# Task
Output each line exactly as it appears, skipping any embedded picture.

# Information shown
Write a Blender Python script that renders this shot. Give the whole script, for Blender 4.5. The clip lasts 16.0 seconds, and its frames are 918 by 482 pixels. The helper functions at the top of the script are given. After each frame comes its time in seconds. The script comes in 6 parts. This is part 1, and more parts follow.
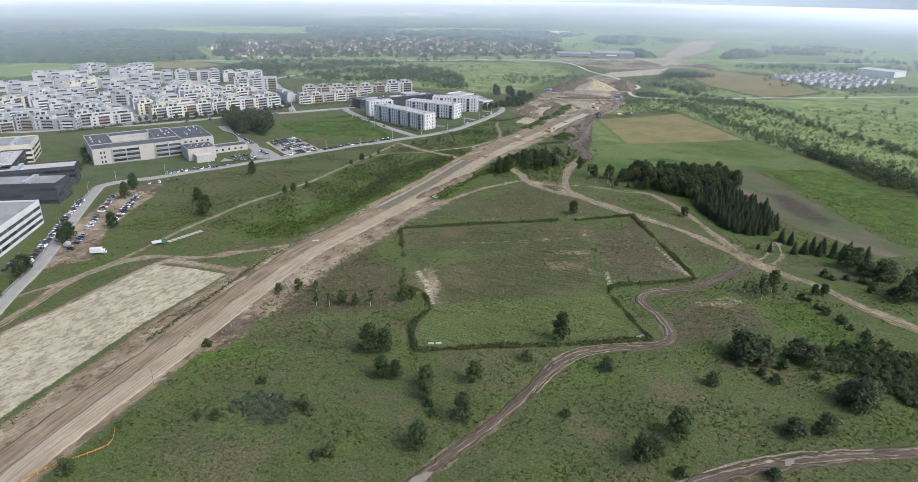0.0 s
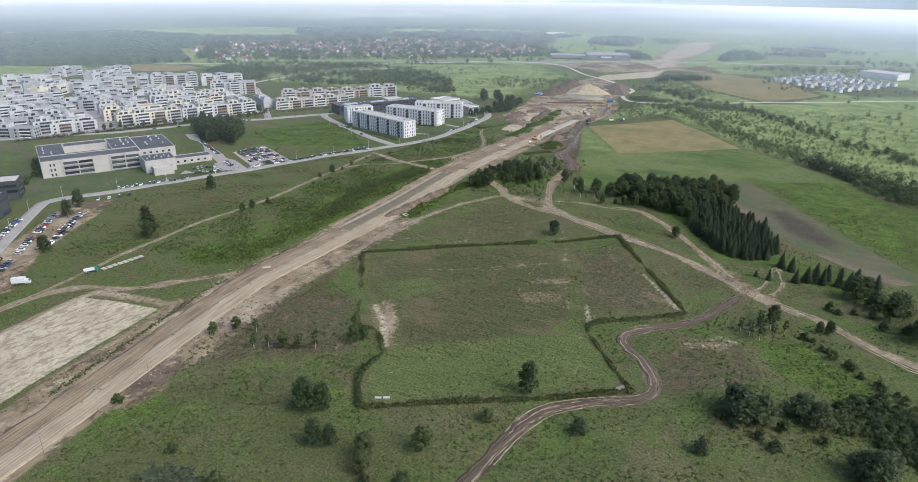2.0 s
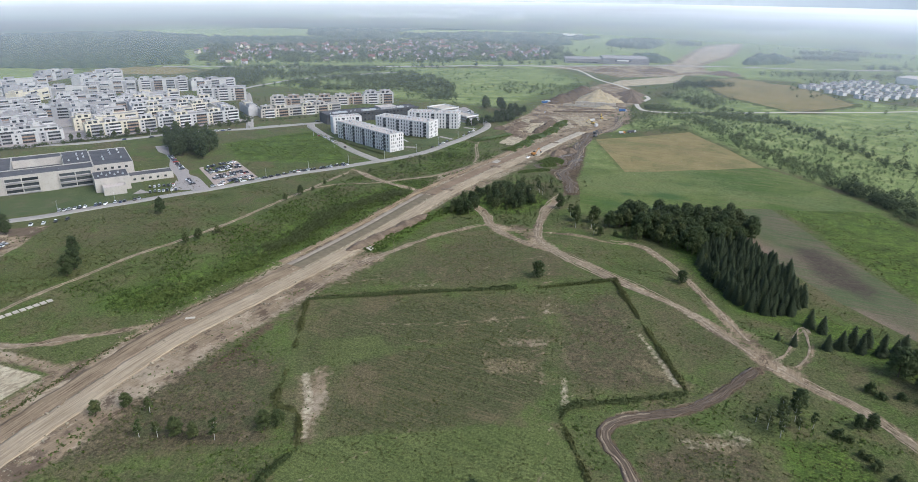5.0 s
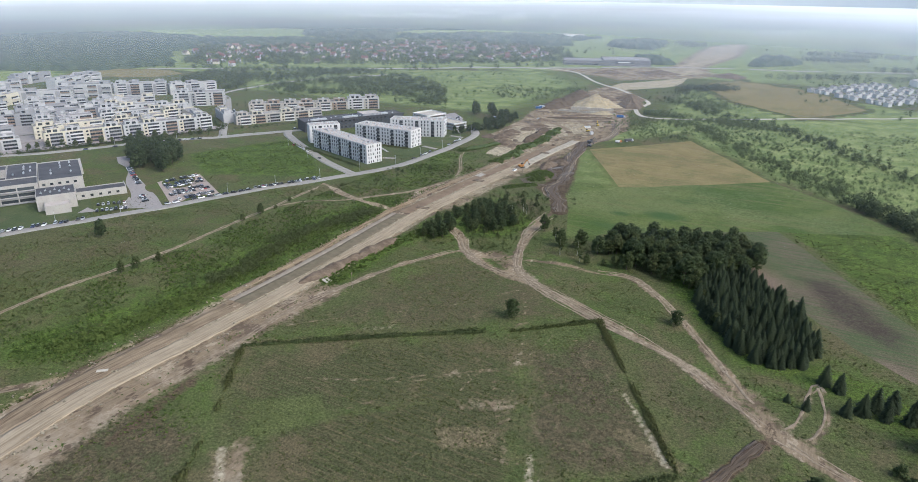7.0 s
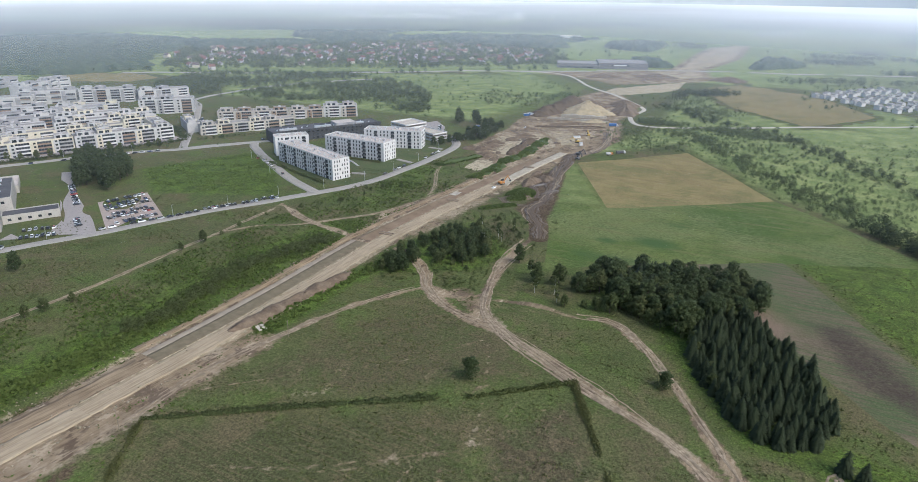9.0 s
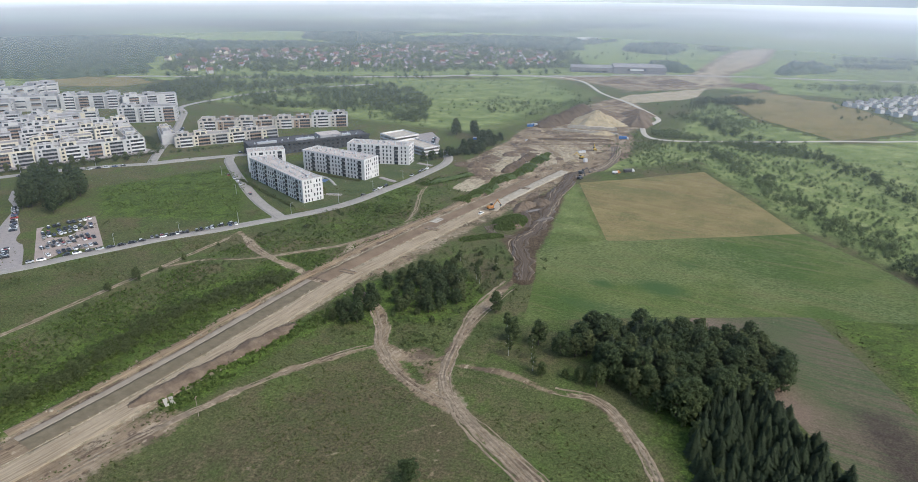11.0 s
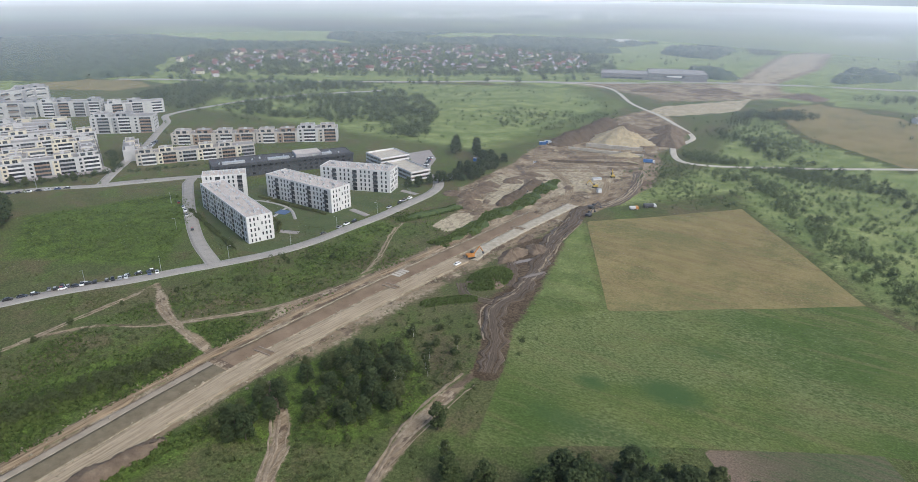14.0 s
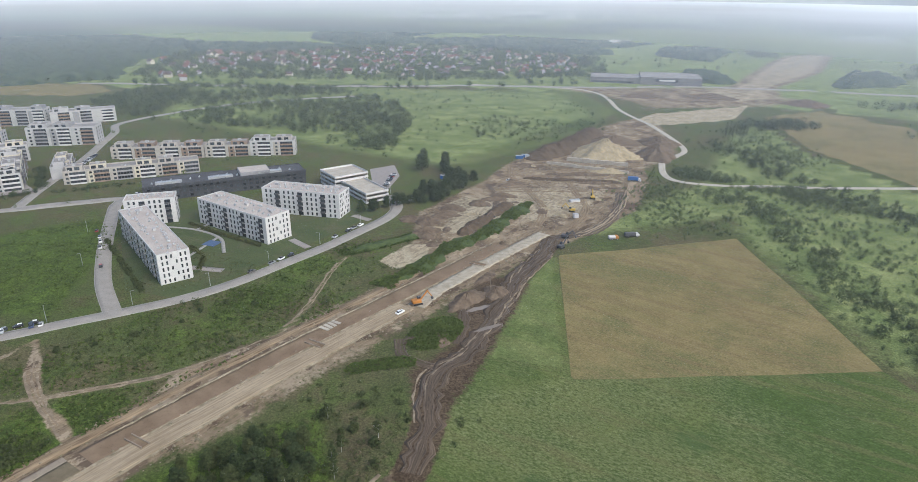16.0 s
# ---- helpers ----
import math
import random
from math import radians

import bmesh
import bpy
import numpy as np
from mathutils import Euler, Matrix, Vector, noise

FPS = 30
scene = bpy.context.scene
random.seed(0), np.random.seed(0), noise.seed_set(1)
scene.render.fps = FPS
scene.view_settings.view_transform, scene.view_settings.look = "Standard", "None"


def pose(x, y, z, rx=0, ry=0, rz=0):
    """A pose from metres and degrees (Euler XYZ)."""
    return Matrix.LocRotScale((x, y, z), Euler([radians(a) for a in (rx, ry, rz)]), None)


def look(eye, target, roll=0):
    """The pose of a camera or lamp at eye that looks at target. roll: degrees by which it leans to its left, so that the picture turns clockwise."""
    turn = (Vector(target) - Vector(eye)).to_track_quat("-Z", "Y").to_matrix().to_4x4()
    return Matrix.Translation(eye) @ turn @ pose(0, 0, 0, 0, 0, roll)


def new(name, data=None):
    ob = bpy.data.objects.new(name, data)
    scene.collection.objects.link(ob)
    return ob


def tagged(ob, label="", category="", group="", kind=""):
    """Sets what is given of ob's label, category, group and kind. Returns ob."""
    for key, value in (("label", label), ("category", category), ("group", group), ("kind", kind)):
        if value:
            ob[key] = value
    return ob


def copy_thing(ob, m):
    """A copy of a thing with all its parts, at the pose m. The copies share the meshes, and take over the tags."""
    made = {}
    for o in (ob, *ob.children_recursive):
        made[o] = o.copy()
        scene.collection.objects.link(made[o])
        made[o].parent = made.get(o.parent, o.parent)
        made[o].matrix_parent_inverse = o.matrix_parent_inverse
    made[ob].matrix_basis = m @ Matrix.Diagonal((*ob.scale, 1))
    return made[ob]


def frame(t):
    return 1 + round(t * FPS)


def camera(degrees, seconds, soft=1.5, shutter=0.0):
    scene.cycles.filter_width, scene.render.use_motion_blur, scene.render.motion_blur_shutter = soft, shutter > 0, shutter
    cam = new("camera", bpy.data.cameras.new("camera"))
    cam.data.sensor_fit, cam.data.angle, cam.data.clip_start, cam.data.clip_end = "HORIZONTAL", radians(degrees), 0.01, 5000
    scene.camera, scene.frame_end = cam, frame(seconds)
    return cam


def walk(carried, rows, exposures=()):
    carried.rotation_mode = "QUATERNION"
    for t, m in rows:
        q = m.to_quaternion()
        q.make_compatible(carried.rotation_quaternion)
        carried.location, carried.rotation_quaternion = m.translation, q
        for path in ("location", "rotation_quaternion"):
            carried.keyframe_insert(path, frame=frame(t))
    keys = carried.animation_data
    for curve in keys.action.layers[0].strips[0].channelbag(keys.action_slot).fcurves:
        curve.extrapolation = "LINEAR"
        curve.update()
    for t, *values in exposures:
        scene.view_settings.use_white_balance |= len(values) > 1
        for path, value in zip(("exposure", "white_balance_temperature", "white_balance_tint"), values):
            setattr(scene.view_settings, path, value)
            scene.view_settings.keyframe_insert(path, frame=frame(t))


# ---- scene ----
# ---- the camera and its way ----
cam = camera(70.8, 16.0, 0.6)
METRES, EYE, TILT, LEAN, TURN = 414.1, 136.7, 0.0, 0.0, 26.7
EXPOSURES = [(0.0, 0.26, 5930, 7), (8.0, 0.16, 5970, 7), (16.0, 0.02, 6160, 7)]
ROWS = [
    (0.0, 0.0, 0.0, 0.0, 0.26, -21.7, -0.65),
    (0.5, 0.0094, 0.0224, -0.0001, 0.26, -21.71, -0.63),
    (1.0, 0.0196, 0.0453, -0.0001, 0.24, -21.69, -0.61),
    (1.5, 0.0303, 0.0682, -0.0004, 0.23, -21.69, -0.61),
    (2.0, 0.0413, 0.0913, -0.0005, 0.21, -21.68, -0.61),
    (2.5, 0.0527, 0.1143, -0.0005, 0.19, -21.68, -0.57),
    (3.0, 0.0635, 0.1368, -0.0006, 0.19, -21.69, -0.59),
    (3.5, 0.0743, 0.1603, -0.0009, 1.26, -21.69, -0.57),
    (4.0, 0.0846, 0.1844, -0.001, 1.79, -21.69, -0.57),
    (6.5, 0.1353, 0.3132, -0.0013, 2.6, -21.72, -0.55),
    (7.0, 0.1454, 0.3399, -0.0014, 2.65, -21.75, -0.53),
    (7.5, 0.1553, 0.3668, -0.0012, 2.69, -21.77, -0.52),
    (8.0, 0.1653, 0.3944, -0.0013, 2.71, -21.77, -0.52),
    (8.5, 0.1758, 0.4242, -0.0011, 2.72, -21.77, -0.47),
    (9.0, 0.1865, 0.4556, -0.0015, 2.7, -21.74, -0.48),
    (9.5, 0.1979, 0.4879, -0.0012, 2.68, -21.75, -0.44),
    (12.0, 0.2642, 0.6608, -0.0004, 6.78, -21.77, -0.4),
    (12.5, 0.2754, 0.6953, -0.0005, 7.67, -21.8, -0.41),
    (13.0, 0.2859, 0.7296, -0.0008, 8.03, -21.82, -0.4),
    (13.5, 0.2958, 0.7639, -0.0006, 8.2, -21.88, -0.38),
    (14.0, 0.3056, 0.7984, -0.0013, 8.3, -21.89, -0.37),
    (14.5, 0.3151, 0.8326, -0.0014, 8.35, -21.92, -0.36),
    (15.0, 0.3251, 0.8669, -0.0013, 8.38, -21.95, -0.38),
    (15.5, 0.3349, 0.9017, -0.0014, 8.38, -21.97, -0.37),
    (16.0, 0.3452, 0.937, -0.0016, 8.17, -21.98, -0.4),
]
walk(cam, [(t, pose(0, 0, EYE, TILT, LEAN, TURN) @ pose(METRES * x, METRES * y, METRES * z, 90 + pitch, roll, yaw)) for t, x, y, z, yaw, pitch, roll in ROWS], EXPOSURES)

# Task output
Write a Blender Python script that renders this shot. Give the whole script, for Blender 4.5. The clip lasts 16.0 seconds, and its frames are 918 by 482 pixels. The helper functions at the top of the script are given. After each frame comes its time in seconds. The script comes in 6 parts. This is part 1, and more parts follow.
0.0 s
2.0 s
5.0 s
7.0 s
9.0 s
11.0 s
14.0 s
16.0 s
# ---- helpers ----
import math
import random
from math import radians

import bmesh
import bpy
import numpy as np
from mathutils import Euler, Matrix, Vector, noise

FPS = 30
scene = bpy.context.scene
random.seed(0), np.random.seed(0), noise.seed_set(1)
scene.render.fps = FPS
scene.view_settings.view_transform, scene.view_settings.look = "Standard", "None"


def pose(x, y, z, rx=0, ry=0, rz=0):
    """A pose from metres and degrees (Euler XYZ)."""
    return Matrix.LocRotScale((x, y, z), Euler([radians(a) for a in (rx, ry, rz)]), None)


def look(eye, target, roll=0):
    """The pose of a camera or lamp at eye that looks at target. roll: degrees by which it leans to its left, so that the picture turns clockwise."""
    turn = (Vector(target) - Vector(eye)).to_track_quat("-Z", "Y").to_matrix().to_4x4()
    return Matrix.Translation(eye) @ turn @ pose(0, 0, 0, 0, 0, roll)


def new(name, data=None):
    ob = bpy.data.objects.new(name, data)
    scene.collection.objects.link(ob)
    return ob


def tagged(ob, label="", category="", group="", kind=""):
    """Sets what is given of ob's label, category, group and kind. Returns ob."""
    for key, value in (("label", label), ("category", category), ("group", group), ("kind", kind)):
        if value:
            ob[key] = value
    return ob


def copy_thing(ob, m):
    """A copy of a thing with all its parts, at the pose m. The copies share the meshes, and take over the tags."""
    made = {}
    for o in (ob, *ob.children_recursive):
        made[o] = o.copy()
        scene.collection.objects.link(made[o])
        made[o].parent = made.get(o.parent, o.parent)
        made[o].matrix_parent_inverse = o.matrix_parent_inverse
    made[ob].matrix_basis = m @ Matrix.Diagonal((*ob.scale, 1))
    return made[ob]


def frame(t):
    return 1 + round(t * FPS)


def camera(degrees, seconds, soft=1.5, shutter=0.0):
    scene.cycles.filter_width, scene.render.use_motion_blur, scene.render.motion_blur_shutter = soft, shutter > 0, shutter
    cam = new("camera", bpy.data.cameras.new("camera"))
    cam.data.sensor_fit, cam.data.angle, cam.data.clip_start, cam.data.clip_end = "HORIZONTAL", radians(degrees), 0.01, 5000
    scene.camera, scene.frame_end = cam, frame(seconds)
    return cam


def walk(carried, rows, exposures=()):
    carried.rotation_mode = "QUATERNION"
    for t, m in rows:
        q = m.to_quaternion()
        q.make_compatible(carried.rotation_quaternion)
        carried.location, carried.rotation_quaternion = m.translation, q
        for path in ("location", "rotation_quaternion"):
            carried.keyframe_insert(path, frame=frame(t))
    keys = carried.animation_data
    for curve in keys.action.layers[0].strips[0].channelbag(keys.action_slot).fcurves:
        curve.extrapolation = "LINEAR"
        curve.update()
    for t, *values in exposures:
        scene.view_settings.use_white_balance |= len(values) > 1
        for path, value in zip(("exposure", "white_balance_temperature", "white_balance_tint"), values):
            setattr(scene.view_settings, path, value)
            scene.view_settings.keyframe_insert(path, frame=frame(t))


# ---- scene ----
# ---- the camera and its way ----
cam = camera(70.8, 16.0, 0.6)
METRES, EYE, TILT, LEAN, TURN = 414.1, 136.7, 0.0, 0.0, 26.7
EXPOSURES = [(0.0, 0.26, 5930, 7), (8.0, 0.16, 5970, 7), (16.0, 0.02, 6160, 7)]
ROWS = [
    (0.0, 0.0, 0.0, 0.0, 0.26, -21.7, -0.65),
    (0.5, 0.0094, 0.0224, -0.0001, 0.26, -21.71, -0.63),
    (1.0, 0.0196, 0.0453, -0.0001, 0.24, -21.69, -0.61),
    (1.5, 0.0303, 0.0682, -0.0004, 0.23, -21.69, -0.61),
    (2.0, 0.0413, 0.0913, -0.0005, 0.21, -21.68, -0.61),
    (2.5, 0.0527, 0.1143, -0.0005, 0.19, -21.68, -0.57),
    (3.0, 0.0635, 0.1368, -0.0006, 0.19, -21.69, -0.59),
    (3.5, 0.0743, 0.1603, -0.0009, 1.26, -21.69, -0.57),
    (4.0, 0.0846, 0.1844, -0.001, 1.79, -21.69, -0.57),
    (6.5, 0.1353, 0.3132, -0.0013, 2.6, -21.72, -0.55),
    (7.0, 0.1454, 0.3399, -0.0014, 2.65, -21.75, -0.53),
    (7.5, 0.1553, 0.3668, -0.0012, 2.69, -21.77, -0.52),
    (8.0, 0.1653, 0.3944, -0.0013, 2.71, -21.77, -0.52),
    (8.5, 0.1758, 0.4242, -0.0011, 2.72, -21.77, -0.47),
    (9.0, 0.1865, 0.4556, -0.0015, 2.7, -21.74, -0.48),
    (9.5, 0.1979, 0.4879, -0.0012, 2.68, -21.75, -0.44),
    (12.0, 0.2642, 0.6608, -0.0004, 6.78, -21.77, -0.4),
    (12.5, 0.2754, 0.6953, -0.0005, 7.67, -21.8, -0.41),
    (13.0, 0.2859, 0.7296, -0.0008, 8.03, -21.82, -0.4),
    (13.5, 0.2958, 0.7639, -0.0006, 8.2, -21.88, -0.38),
    (14.0, 0.3056, 0.7984, -0.0013, 8.3, -21.89, -0.37),
    (14.5, 0.3151, 0.8326, -0.0014, 8.35, -21.92, -0.36),
    (15.0, 0.3251, 0.8669, -0.0013, 8.38, -21.95, -0.38),
    (15.5, 0.3349, 0.9017, -0.0014, 8.38, -21.97, -0.37),
    (16.0, 0.3452, 0.937, -0.0016, 8.17, -21.98, -0.4),
]
walk(cam, [(t, pose(0, 0, EYE, TILT, LEAN, TURN) @ pose(METRES * x, METRES * y, METRES * z, 90 + pitch, roll, yaw)) for t, x, y, z, yaw, pitch, roll in ROWS], EXPOSURES)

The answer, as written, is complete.